Sketching 28 genomes using 4 thread(s)
Writing sketches to file
Calculating distances using 4 thread(s)
Loading BGMM 2D Gaussian model
Network loaded: 18 samples
Calculating all query-query distances
Could not find random match chances in database, calculating assuming equal base frequencies
Calculating distances using 4 thread(s)
Updating reference database to poppunk_clusters
Removing 27 sequences

Done

The new database contains all of the reference sequences, and all of your query sequences. The poppunk_clusters folder will now contain all of the files of a reference database listed above, except for the model. You can use --model-dir to target this for future assignment, or copy it over yourself. Alternatively, if you run with the same --output folder as --ref-db, adding --overwrite, the original input folder will contain the updated database containing everything needed.

Note

This mode can take longer to run with large numbers of input query genomes, as it will calculate all \(Q^2\) query-query distances, rather than just those found in novel query clusters. Furthermore, you may observe query genomes previously assigned to novel clusters without --update-db being assigned to existing clusters when using this option. This is expected behaviour, and is a manifestation of cluster merging, whereby the comparison of all database genomes to queries, not just references, enables queries to be assigned to existing clusters. See Troubleshooting for more details.

Visualising results

If you wish to produce visualisations from query assignment results the best way to do this is to run with --update-db, and then run poppunk_visualise on the output directory, as if visualising a full reference fit.

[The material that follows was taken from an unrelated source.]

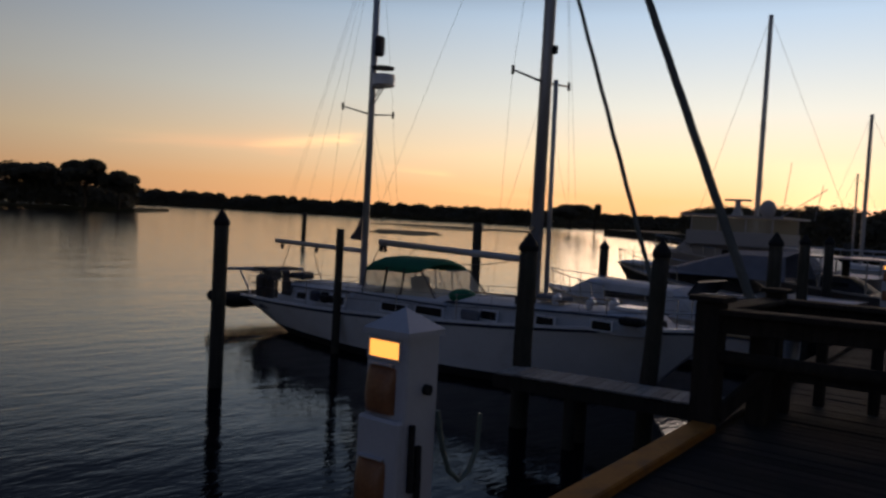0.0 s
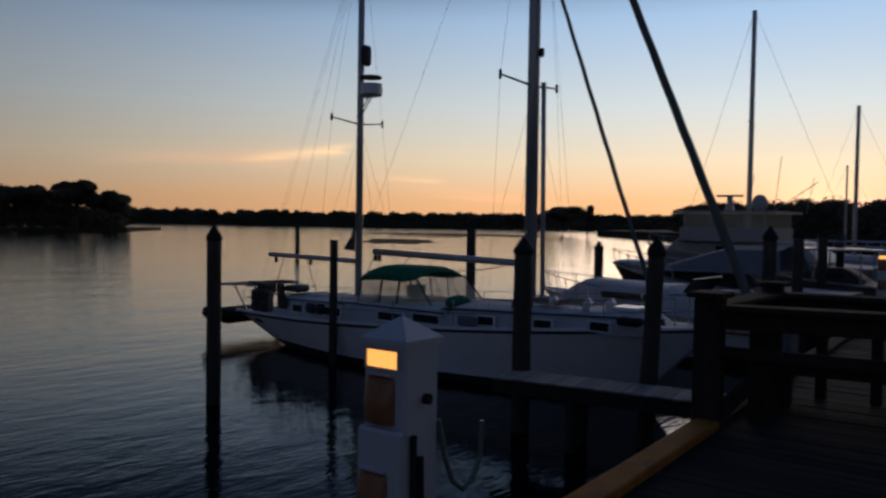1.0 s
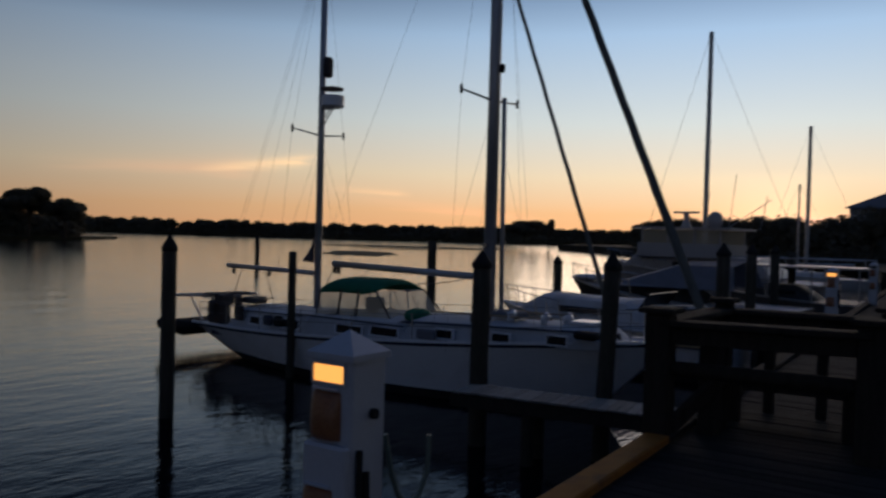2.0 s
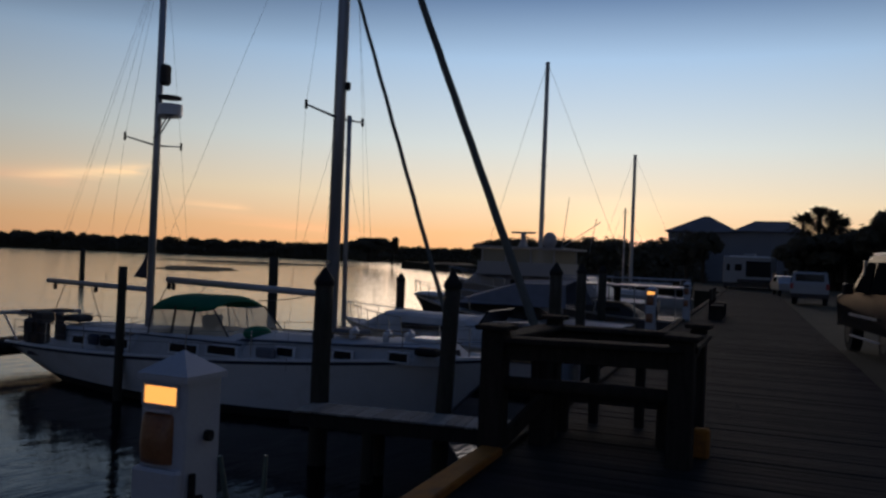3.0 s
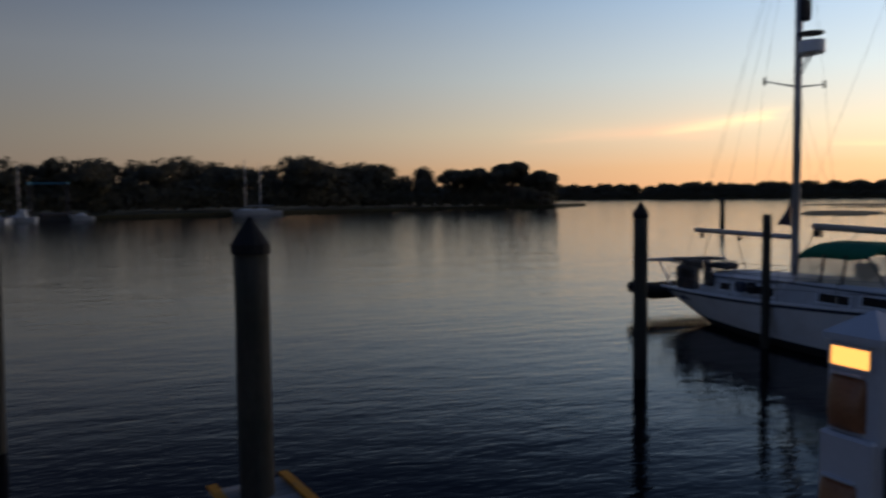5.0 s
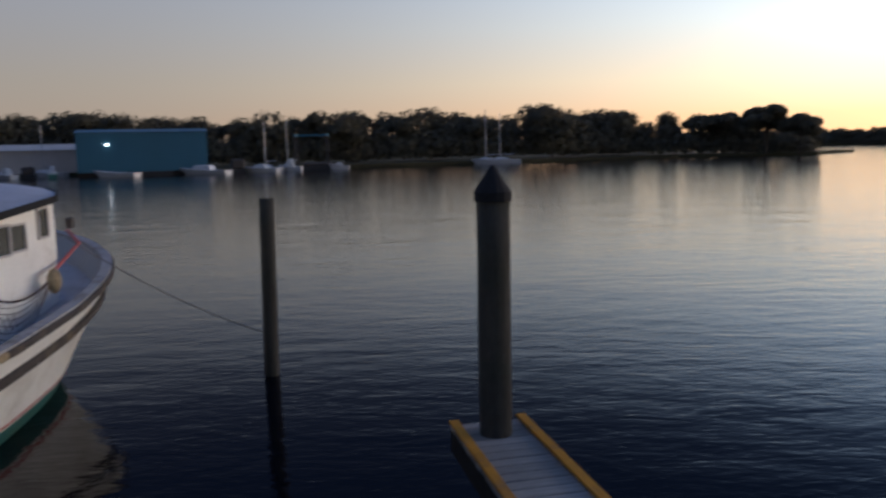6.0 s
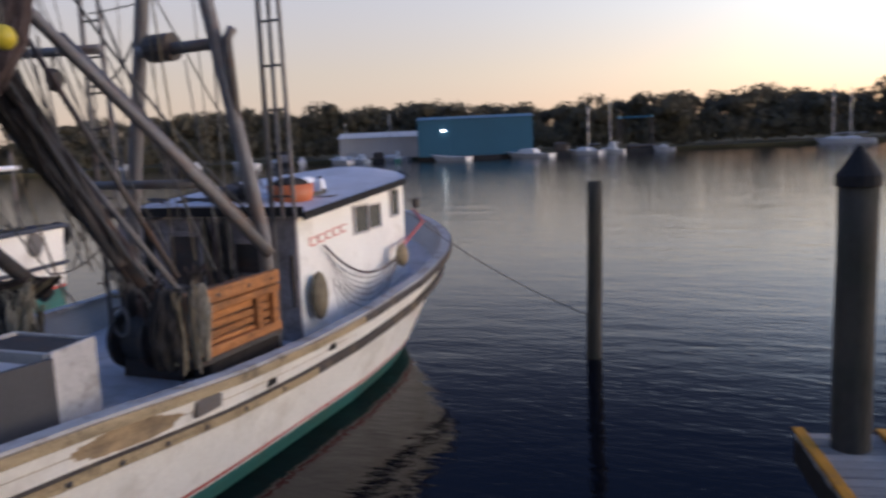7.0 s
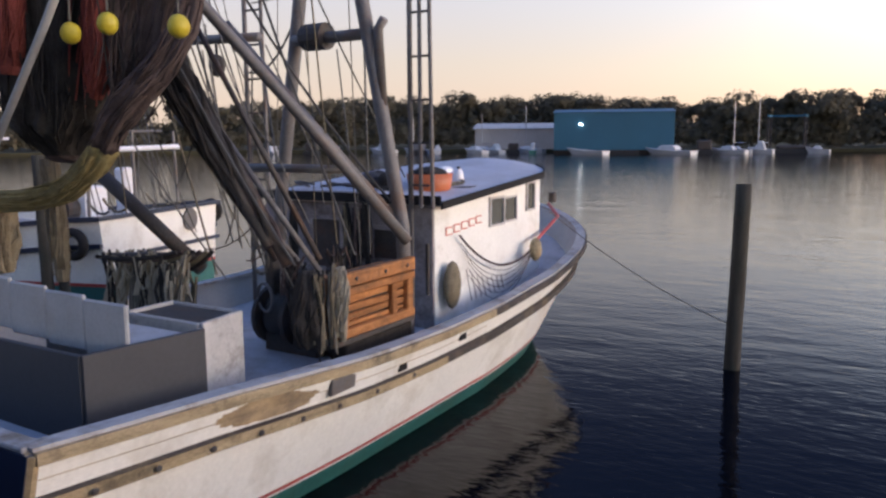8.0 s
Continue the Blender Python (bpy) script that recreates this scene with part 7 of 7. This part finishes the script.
v3 = vehicle("parked_car", "white parked sedan beside the boardwalk", pose(64, 2.4, 1.92, 0, 0, 100), [(0, 0.4), (0.05, 0.85), (1.3, 0.98), (2.0, 1.42), (3.3, 1.4), (4.1, 1.0), (4.5, 0.9), (4.5, 0.4)], 1.8, CAR_WHITE, ((1.7, 3.5, 0.98, 1.32, 0.5),))
rv = thing("motorhome", "large white motorhome with a dark windscreen", "motorhome", pose(75, 5.8, 1.92))
part("body", boxed((4.2, 0, 1.75), (8.4, 4.1, 2.5), bevel=0.12), CAR_WHITE, rv)
part("windscreen", boxed((-0.03, -0.95, 1.85), (0.08, 2.1, 1.4), bevel=0.03), PORT_DARK, rv)
for y, w, z in ((1.6, 0.3, 1.95), (0.75, 0.6, 1.95)):
    part("side_window", boxed((-0.02, y, z), (0.08, w, 0.6), bevel=0.03), PORT_DARK, rv)
part("bumper", boxed((-0.1, -0.6, 0.75), (0.2, 2.8, 0.3), bevel=0.05), DARK_METAL, rv)
part("wing_mirror", boxed((-0.3, 0.22, 2.0), (0.12, 0.2, 0.45), bevel=0.04), CAR_WHITE, rv)
part("roof_band", boxed((0.0, -0.2, 2.92), (0.12, 3.4, 0.16), bevel=0.03), GEL_WHITE, rv)
part("air_conditioner", boxed((2.5, 0, 3.1), (1.2, 1.0, 0.3), bevel=0.08), CAR_WHITE, rv)
part("skirt", boxed((4.2, 0, 0.4), (8.2, 4.0, 0.4)), DARK_METAL, rv)
for x in (1.3, 6.5):
    for y in (-1.9, 1.9):
        w = part("wheel", tubed([(x, y - 0.12, 0.42), (x, y + 0.12, 0.42)], 0.42, 14), BLACK_RUBBER, rv)
for u in (27.5, 30.0):
    be = thing("picnic_bench", "dark timber bench on the boardwalk", "bench", DOCK @ pose(u, 0.9, DECK_Z))
    part("seat", boxed((0, 0, 0.45), (1.6, 0.4, 0.05), bevel=0.01), DARK_WOOD, be)
    part("backrest", boxed((0, 0.2, 0.8), (1.6, 0.05, 0.4), bevel=0.01), DARK_WOOD, be)
    for sx in (-0.7, 0.7):
        part("leg", boxed((sx, 0, 0.225), (0.08, 0.38, 0.45)), DARK_WOOD, be)
        part("back_post", boxed((sx, 0.2, 0.5), (0.08, 0.06, 1.0)), DARK_WOOD, be)

# ---------------------------------------------------------------- boardwalk planks
PITCH = 0.146
W = DOCK_OUT - DOCK_IN - 0.2
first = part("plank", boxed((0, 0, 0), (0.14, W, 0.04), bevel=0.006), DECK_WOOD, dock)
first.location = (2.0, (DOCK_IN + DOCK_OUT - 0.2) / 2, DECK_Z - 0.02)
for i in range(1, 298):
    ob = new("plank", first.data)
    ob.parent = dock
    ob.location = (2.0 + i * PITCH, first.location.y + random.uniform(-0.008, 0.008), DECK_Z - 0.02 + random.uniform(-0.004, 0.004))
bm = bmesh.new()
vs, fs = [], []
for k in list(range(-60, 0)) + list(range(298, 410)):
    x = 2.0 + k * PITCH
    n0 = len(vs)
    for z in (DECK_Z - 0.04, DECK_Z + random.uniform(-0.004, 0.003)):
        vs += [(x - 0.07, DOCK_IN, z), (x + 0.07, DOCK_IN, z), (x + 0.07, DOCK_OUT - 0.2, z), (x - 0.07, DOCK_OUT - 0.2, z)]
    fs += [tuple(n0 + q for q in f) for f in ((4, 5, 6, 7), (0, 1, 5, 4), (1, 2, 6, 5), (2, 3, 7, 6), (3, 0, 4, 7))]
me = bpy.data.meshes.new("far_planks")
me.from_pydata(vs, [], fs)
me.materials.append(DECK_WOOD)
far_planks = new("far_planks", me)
far_planks.parent = dock
far_planks["kind"] = "stuff"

However, it is possible to run directly on the outputs by adding a --ref-db as used in the assign command, and a --query-db which points to the --output directory used in the assign command. In this mode isolates will be annotated depending on whether they were a query or reference input.

Warning

Without --update-db, visualisation is required to recalculate all query-query distances each time it is called. If your query set is large and you want repeated visualisations, run poppunk_assign with --update-db.

See Creating visualisations for more details.